PUBLIÉ LE 10 janvier 2023

Après la publication des rapports des états généraux de la justice, qui établissaient un constat accablant, force est de constater que la réponse apportée par le ministre de la justice lors de sa conférence de presse du 05 janvier n’est pas à la mesure de nos attentes.

Au lieu et place de mesures fortes et d’une politique d’ampleur pour sortir la Justice du dénuement dans lequel elle se trouve, le Garde des Sceaux a annoncé des mesures gadgets visant à réduire les coûts et à déjudiciariser de nombreux contentieux.

Si nous ne pouvons que nous féliciter de la hausse du budget de la justice, qui vient ici rattraper des années de retard, ces chiffres à eux seuls ne sauraient nous rassurer alors que le ministre a réaffirmé que seraient construites lors du quinquennat 15 000 places de prison supplémentaires.

 

Justice civile : le tout amiable, ou le miroir aux alouettes

Si les modes amiables ont des vertus évidentes en matière civile, ils ne peuvent suppléer le juge, garant de l’égalité des parties devant la justice.

Notre crainte est que cette politique ne vise qu’à cacher la misère, à pallier au manque de moyens matériels et humains de la justice civile.

Par ailleurs, la question du financement et des coûts des modes amiables est entière, en particulier pour les personnes précarisées dont l’accès au droit sera ainsi menacé.

Quid en outre de la gestion des dossiers en attente qui constitue un problème immédiat et essentiel ?

Cette volonté de généraliser la justice de l’amiable est un miroir aux alouettes et un dangereux glissement vers une justice privée qui écartera encore plus les personnes les plus vulnérables de la justice. La médiation ne peut devenir la règle, comme l’affirme le Garde des Sceaux. Elle ne doit pas être imposée mais rester une alternative possible à la disposition des parties.

 

Procédure d’appel : où sont les changements espérés ?

Tirant les conséquences d’une procédure d’appel de plus en plus complexe qui réduit de fait le droit des justiciables de voir leur cause examinée par un double degré de juridiction, le rapport Sauvé invitait à simplifier la procédure en réformant les décrets Magendie.

Le Garde des Sceaux annonce un «  desserrement  » des délais, sans autre précision.
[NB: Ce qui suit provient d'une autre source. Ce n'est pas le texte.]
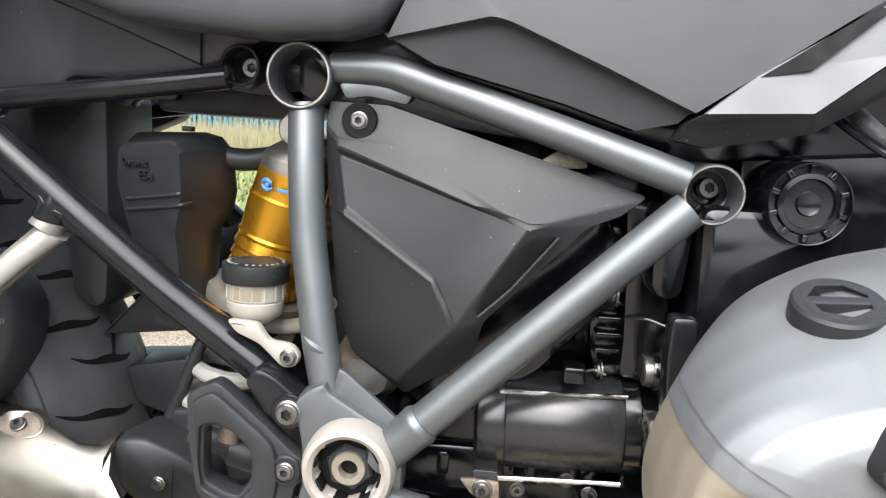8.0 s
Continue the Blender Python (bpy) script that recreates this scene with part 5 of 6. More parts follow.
part("strap", loft([can_ring_points(d, g) for d, g in ((0.148, -0.002), (0.148, 0.0012), (0.1495, 0.0020), (0.1955, 0.0020), (0.197, 0.0012), (0.197, -0.002))], cap=False), STRAP_BEIGE, can, "beige steel muffler strap")
for d in (0.1474, 0.1976):
    part("strap_edge", sweep([can_point(d, q, 0.0004) for q in range(-150, 40, 10)], 0.0009, 6), RUST, can)
part("inset_line", sweep([can_point(d, q, 0.0012) for d, q in ((0.1865, -66), (0.1862, -50), (0.1858, -36), (0.185, -24), (0.183, -14), (0.179, -8), (0.173, -6), (0.167, -8), (0.163, -14), (0.162, -24), (0.162, -42), (0.163, -66))], 0.0008, 8), RUST, can, "dark pressed outline on the strap")
RAIL_END = V(-0.2890, 0.043, 0.5868)
RAIL_SIDE = V(0.52, -0.05, 0.85).normalized()
for k in (0, 1):
    part("rail", loft([oval(RAIL_END + AX * d - UP * 0.002 + RAIL_SIDE * (0.0085 * k - 0.0045), RAIL_SIDE, RAIL_SIDE.cross(AX), 0.0040 * s, 0.0075 * s, 16, 4) for d, s in ((0, 0.8), (0.0015, 1), (0.118, 1))]), RAIL_GREY, can, "dark satin metal rail along the muffler")
part("rail_block", loft([oval(RAIL_END - AX * d, RAIL_SIDE, RAIL_SIDE.cross(AX), 0.0100 * s, 0.011 * s, 16, 4) for d, s in ((0.002, 0.9), (0.004, 1), (0.022, 1), (0.024, 0.9))]), PLASTIC, can)
part("can_ridge", loft([oval(RAIL_END + AX * d + UP * 0.001, RAIL_SIDE, RAIL_SIDE.cross(AX), 0.0085, 0.011, 16, 4) for d in (0.152, 0.31)]), RAIL_GREY, can, "dark satin ridge on top of the muffler")
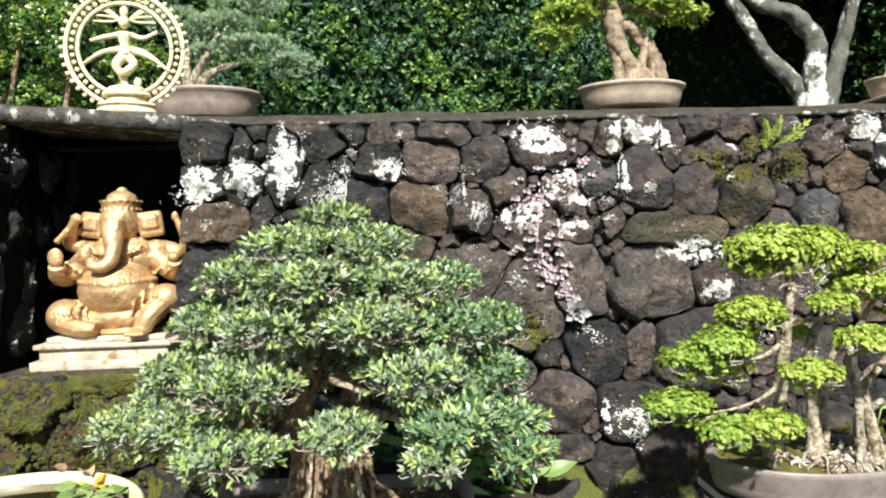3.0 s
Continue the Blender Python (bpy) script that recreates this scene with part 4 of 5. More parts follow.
def remeshed(ob, voxel):
    mod = ob.modifiers.new("remesh", "REMESH")
    mod.mode, mod.voxel_size, mod.use_smooth_shade = "VOXEL", voxel, True
    return ob


def seated_statue():
    bm = bmesh.new()
    ball(bm, (0, 0, 0.012), (0.16, 0.13, 0.024))
    ball(bm, (0, -0.045, 0.160), (0.130, 0.118, 0.108), fine=3)
    ball(bm, (0, -0.02, 0.065), (0.150, 0.115, 0.065), fine=3)
    ball(bm, (0, 0.005, 0.270), (0.128, 0.088, 0.092), fine=3)
    for k in range(26):
        a = math.pi * (1.0 + k / 25)
        ball(bm, (0.124 * math.cos(a), -0.042 + 0.114 * math.sin(a), 0.196 + 0.006 * math.sin(a)), (0.0085, 0.007, 0.011), fine=1)
    for k in range(9):
        ball(bm, (-0.06 + 0.015 * k, -0.158 + 0.0016 * (k - 4) ** 2, 0.182 + 0.005 * (k % 2)), 0.009, fine=1)
    tube([(-0.05, -0.01, 0.06), (-0.11, -0.04, 0.07), (-0.165, -0.06, 0.072)], (0.055, 0.058, 0.060), 14, 5, 0, bm)
    ball(bm, (-0.168, -0.07, 0.072), (0.058, 0.062, 0.062), fine=3)
    tube([(-0.15, -0.11, 0.05), (-0.10, -0.135, 0.035), (-0.04, -0.14, 0.03)], (0.038, 0.032, 0.024), 10, 5, 0, bm)
    tube([(0.05, 0.0, 0.08), (0.11, -0.03, 0.11), (0.165, -0.06, 0.125)], (0.055, 0.056, 0.054), 14, 5, 0, bm)
    ball(bm, (0.168, -0.07, 0.125), (0.054, 0.058, 0.054), fine=3)
    tube([(0.15, -0.10, 0.105), (0.12, -0.125, 0.06), (0.10, -0.13, 0.02)], (0.040, 0.034, 0.030), 10, 5, 0, bm)
    ball(bm, (0.095, -0.15, 0.014), (0.034, 0.045, 0.018))
    for k in range(5):
        ball(bm, (0.070 + 0.013 * k, -0.190, 0.012), 0.0095, fine=1)
    for k in range(4):
        ball(bm, (-0.165 + 0.016 * k, -0.137, 0.065 - 0.004 * k), (0.0075, 0.010, 0.034), fine=1)
    for sx in (-1, 1):
        ball(bm, (sx * 0.108, 0.02, 0.295), (0.052, 0.05, 0.05))
        block((0.084, 0.020, 0.096), (sx * 0.100, -0.005, 0.398), 0.012, (0, sx * -8, sx * 16), bm)
        block((0.055, 0.012, 0.052), (sx * 0.100, -0.020, 0.405), 0.008, (0, sx * -8, sx * 16), bm)
        ball(bm, (sx * 0.024, -0.070, 0.425), (0.010, 0.006, 0.006), fine=1)
        tube([(sx * 0.085, -0.055, 0.32), (sx * 0.05, -0.075, 0.29), (0, -0.085, 0.275)], (0.007, 0.008, 0.009), 8, 4, 0.2, bm)
    ball(bm, (0, -0.015, 0.405), (0.066, 0.064, 0.078), fine=3)
    block((0.104, 0.090, 0.080), (0, -0.018, 0.415), 0.022, None, bm)
    bmesh.ops.create_cone(bm, cap_ends=True, segments=24, radius1=0.060, radius2=0.066, depth=0.034, matrix=Matrix.Translation((0, -0.002, 0.468)))
    for k in range(20):
        a = 2 * math.pi * k / 20
        ball(bm, (0.064 * math.cos(a), 0.064 * math.sin(a), 0.453), 0.0065, fine=1)
        ball(bm, (0.067 * math.cos(a), 0.067 * math.sin(a), 0.484), 0.0055, fine=1)
    ball(bm, (0, 0.01, 0.490), (0.054, 0.054, 0.036))
    ball(bm, (0, 0.01, 0.526), (0.018, 0.018, 0.014))
    tube([(0, -0.065, 0.395), (0.006, -0.100, 0.350), (0.014, -0.125, 0.305), (0.012, -0.142, 0.266), (-0.012, -0.156, 0.246), (-0.040, -0.154, 0.252), (-0.050, -0.146, 0.274)], (0.042, 0.034, 0.027, 0.023, 0.021, 0.019, 0.015), 14, 6, 0.10, bm)
    tube([(-0.108, 0.0, 0.285), (-0.165, -0.005, 0.225), (-0.190, -0.045, 0.215), (-0.185, -0.085, 0.255)], (0.044, 0.042, 0.036, 0.026), 12, 5, 0, bm)
    ball(bm, (-0.183, -0.095, 0.283), (0.027, 0.013, 0.036))
    tube([(-0.125, 0.03, 0.32), (-0.180, 0.02, 0.330), (-0.165, -0.01, 0.375), (-0.150, -0.02, 0.405)], (0.030, 0.026, 0.021, 0.016), 10, 5, 0, bm)
    tube([(-0.205, -0.04, 0.335), (-0.165, -0.03, 0.385), (-0.135, -0.03, 0.425)], (0.012, 0.012, 0.020), 8, 4, 0, bm)
    ball(bm, (-0.14, -0.03, 0.425), (0.022, 0.014, 0.020), fine=1)
    tube([(0.108, 0.0, 0.285), (0.165, -0.005, 0.230), (0.190, -0.045, 0.225), (0.200, -0.085, 0.262)], (0.044, 0.042, 0.034, 0.026), 12, 5, 0, bm)
    ball(bm, (0.200, -0.09, 0.275), (0.022, 0.022, 0.020))
    tube([(0.125, 0.03, 0.31), (0.200, 0.02, 0.295), (0.214, 0.0, 0.345), (0.198, -0.01, 0.395), (0.188, -0.012, 0.428)], (0.030, 0.026, 0.018, 0.013, 0.009), 10, 5, 0.15, bm)
    ball(bm, (0.186, -0.015, 0.425), (0.014, 0.012, 0.022), fine=1)
    # belt tassels, folds of the cloth over the legs, arm rings and trunk creases
    for k in range(7):
        x = -0.075 + 0.025 * k
        ball(bm, (x, -0.152 + 3.2 * x * x, 0.162), (0.0065, 0.007, 0.016), fine=1)
    for sx, lift in ((-1, 0.0), (1, 0.05)):
        for k in range(4):
            x = sx * (0.075 + 0.026 * k)
            tube([(x, -0.075, 0.128 + lift), (x + sx * 0.006, -0.122, 0.092 + lift), (x - sx * 0.004, -0.128, 0.050 + lift * 0.5)], (0.004, 0.006, 0.004), 6, 4, 0.2, bm)
        for r, at in ((0.045, (sx * 0.150, -0.004, 0.240)), (0.034, (sx * 0.190, -0.060, 0.232))):
            for k in range(14):
                a = 2 * math.pi * k / 14
                ball(bm, (at[0] + r * math.cos(a) * 0.8, at[1] + r * math.sin(a), at[2] + r * math.cos(a) * 0.6 * sx), 0.006, fine=1)
    for k in range(15):
        a = math.pi * (1.08 + 0.84 * k / 14)
        ball(bm, (0.098 * math.cos(a), -0.010 + 0.090 * math.sin(a), 0.318 + 0.030 * math.sin(a)), 0.0075, fine=1)
    for k in range(5):
        z = 0.375 - 0.022 * k
        tube([(-0.028 + 0.004 * k, -0.090 - 0.011 * k, z + 0.004), (0.004 + 0.003 * k, -0.116 - 0.010 * k, z - 0.004), (0.036, -0.092 - 0.011 * k, z + 0.004)], (0.002, 0.0036, 0.002), 6, 4, 0, bm)
    return bm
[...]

Là encore, nous déplorons l’absence d’ambition à la hauteur des enjeux.

 

Procédure pénale : le service après-vente du Ministre de l’Intérieur

« Le code de procédure pénale est devenu trop lourd et illisible » affirme le Garde des Sceaux qui annonce une «  simplification  » et une «  modernisation  » de la procédure pénale par voie d’ordonnances.

Il est frappant d’entendre dans la bouche du garde des sceaux les mêmes éléments de langage que ceux utilisés par le ministre de l’Intérieur quelques semaines plus tôt lors des débats autour de la LOPMI.

Il nous est promis une refonte du code par voie d’ordonnance, alors que toute modification de l’équilibre de notre procédure doit se faire au cours d’un débat parlementaire et être le fruit d’une réflexion globale.

 

Répression et enfermement : on construit toujours et encore

Alors que tous les spécialistes, au nombre duquel l’avocat Dupont-Moretti aurait pu être, s’accordent à constater l’échec d’une politique pénale misant sur le tout répressif, la seule proposition du ministre est la construction de nouvelles prisons et de centres éducatifs fermés pour les mineurs.

Pourtant, de nombreux exemples chez nos voisins montrent des voies alternatives à l’enfermement qui offrent de bien meilleurs résultats en termes de récidive.

Le sujet de la surpopulation carcérale est balayé d’un revers de main, le Ministre considérant que les mesures déjà prises sont suffisantes et que la réinsertion passe par le travail des détenus, continuant à tenir le même discours populiste sur l’utilité de l’enfermement pour rassurer le peuple français.

Là encore, le compte n’y est pas…

Le SAF sera donc particulièrement vigilant quant à la mise en œuvre de ces propositions, et invite l’ensemble des parlementaires à s’opposer en particulier au projet de réforme de la procédure pénale par voie d’ordonnance.

Les discours ne suffisent plus. Il faut désormais passer aux actes.  Plus de moyens, oui, mais pas moins de Justice.